The impeccably-trained voice of Canadian bass-baritone Philippe Sly has never sounded more purely beautiful on disc than in the performances on Schubert Sessions. Here, his is the voice of the young Wotan, as yet untroubled by the worries of empire and enemies, singing of the intimate pangs of a restless, relentlessly amorous spirit. ‘Auf dem Wasser zu singen’ (Op. 72, D. 774) could be a serenade to Fricka to be sung on the Rhine, and Sly internalizes its sentiments to sublime effect, his voice flowing on the current of Britton’s playing. The melodic line of ‘Alinde’ (Op. 81, No. 1; D. 904) is caressed by the singer with a tender lover’s grace, and the eloquent simplicity of ‘Du bist die Ruh’ (Op. 59, No. 3; D. 776) here takes on an understated suggestion of sensuality, Sly’s breath control enabling preservation throughout the song of a hushed intensity that vibrantly but subtly brings the text to life. Few singers are as attentive as Sly to the sounds of the words in ‘An Sylvia’ (Op. 106, No. 4; D. 891). In his performance, aided by Britton’s gossamer touch, the Lied’s sense of awe is complemented by an Elizabethan gentility that conjures the dulcet atmosphere of a Dowland lute song.

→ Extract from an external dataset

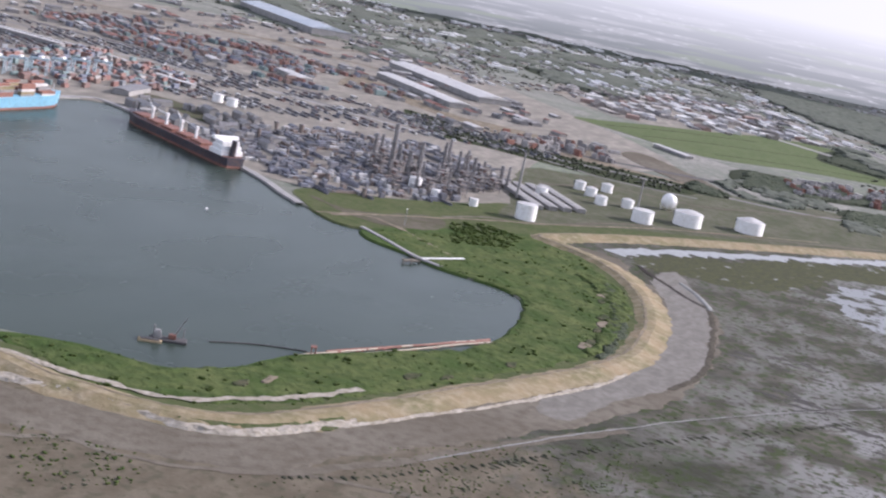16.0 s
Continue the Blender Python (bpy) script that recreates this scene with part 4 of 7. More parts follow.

‘Erlkönig’ (Op. 1, D. 328) is one of Schubert’s most popular Lieder among singers and listeners, and Sly and Britton reveal the full spectrum of its charms by approaching the song as a genuine narrative. Their handling of ‘An die Musik’ (Op. 88, No. 4; D. 547) is no less imaginative, but, aptly, it is the exceptional musicality of the performance that lingers in the memory. The manner in which the moods of ‘Ständchen’ (D. 957, No. 4) and ‘Wohin?’ (Op. 25, No. 2; D. 795) are differentiated within the parameters of the controlled environment of Sly’s and Britton’s performance is indicative of their shared interpretive intelligence and insightfulness. In these songs and in ‘Der Müller und der Bach’ (Op. 25, No. 19; D. 795), voice and guitar interact hypnotically, harmonies that are sometimes obscured in performances with piano highlighted by the transparency of Britton’s playing and Sly’s flawless intonation. Both ‘Der Leiermann’ (Op. 89, No. 24; D. 911) and ‘Der Doppelgänger’ (D. 957, No. 2) are sung with straightforward focus, and the delicacy of Sly’s singing of the often over-interpreted ‘Der Lindenbaum’ (Op. 89, No. 5; D. 911) is arresting. There is something of Gérard Souzay’s expressive depth in Sly’s singing without any of the affectation, but the young singer’s artistry has to its credit an omnipresent originality that distinguishes its owner as a Lieder singer of the highest order.
The distinct microcosms created in the four Lieder with which Schubert Sessions concludes form a sort of compass that guides the listener on a journey through the expressive topography that Schubert crafted in his body of songs. In ‘Der Jüngling an der Quelle’ (D. 300), the irrepressible energy of youth palpitates in both music and performance, and Sly’s singing is propelled by the wonder of new experiences. The contrast with ‘Du liebst mich nicht’ (Op. 59, No. 1; D. 756b) is therefore more profound. Sly’s mercurial, amethyst-hued vocalism is wondrously consistent, however. The utter earnestness of his delivery of ‘Der Fischers Liebesglück’ (D. 933) enables the listener to primarily concentrate on Schubert’s exquisite use of the words instead of performers’ egos. In Sly’s and Britton’s hands, ‘Der Tod und das Mädchen’ (Op. 7, No. 3; D. 531) is no Grand-Guignol melodrama in miniature. The song, one of Schubert’s most haunting, is in this performance an unexaggerated dialogue, one in which the singer’s lower register shimmers.
All performances of Lieder should be dialogues, conversations in music among like-minded artists whose principal goal is to serve as the conduits via which composers’ and poets’ conjoined modes of expression are communicated to listeners. In this case as in so many others, what is easily pontificated is far less easily accomplished. Despite what some of their representatives might insinuate, artists are imperfect human beings, after all, but the thrill of art is in the quest to make something marvelous of the imperfections. With his Lieder, Franz Schubert transformed life’s imperfections into many wonderful things. The imperfections of Schubert Sessions are the missed opportunities of Lieder that were not included on the disc—imperfections for which there is ample time in the fruitful career before Philippe Sly to make amends. Schubert and the German Lied, the songs on this disc and arrangements for guitar, Philippe Sly and John Charles Britton, the listener and Schubert Sessions: whether or not we achieve or even strive for understanding, The Turtles would be right to proclaim us ‘so happy together.’